After scheduling a truck rental online, I showed up at the Equipment Rental desk and said, “I’m here to pick up a Penske.”
The college-aged guy working that day looked at me and said, “Wow.”
I blinked at him and said, “Excuse me?”
“You just don’t look like the Penske type.”
“Thank you?” I asked.
“Yeah. You look like a mom/grandma.” (He actually said the word ‘slash.’)
Great.
I signed papers stating I was basically taking my life in my own hands by agreeing to drive such a complicated and expensive hunk of metal.
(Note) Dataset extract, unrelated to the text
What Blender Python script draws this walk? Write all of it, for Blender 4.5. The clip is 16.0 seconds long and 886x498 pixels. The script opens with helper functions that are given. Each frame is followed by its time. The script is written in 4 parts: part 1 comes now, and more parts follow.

Then I was taken to the parking lot. There it sat – huge, yellow, and as foreign to me as roundabouts once were.
“You should probably go real slow and don’t turn much. She makes wide turns,” college guy advised.
Perfect.
I hoisted myself into the driver’s seat, took a deep breath, and started her up.
Sure, I went slow at first, and I held my breath during that first right turn, but by the end of the day I was a Penske pro. Visions of becoming a long-haul truck driver and burning up the miles started swirling in my head. Then I heard my own voice laughing at me. “Remember the roundabout, girl? This is YOU you’re talking about.”
Right. My single Penske day was enough trucking for me.
Now that boxes are unpacked, and I’m back to driving a Toyota, my life looks different. Is it what I expected? No. Not in a million years. But it’s MINE. And it’s lovely.
I’ve continued to truly see things (though clearly not always while I’m driving). I pause to marvel at the miraculous gift that is the big blue sky… and clouds!… don’t get me started on clouds. A friend once said, “If a cloud passed over O Town, Wendy took a picture of it.” And I probably did.
Look and see: Opelika itself is a lovely blanket spread out on the Alabama ground. Hear the music of the voices and laughter as you walk the downtown sidewalks…. Feel the spray of the water from the fountain, dyed blue or pink or green…. Watch the flag snapping in the wind above city hall…. And that ever present train whistle which is the soundtrack to our town.
Bless the detours and roudabouts. Bless the relentless change. Look at all the familiar wonders they’ve taught me to truly see.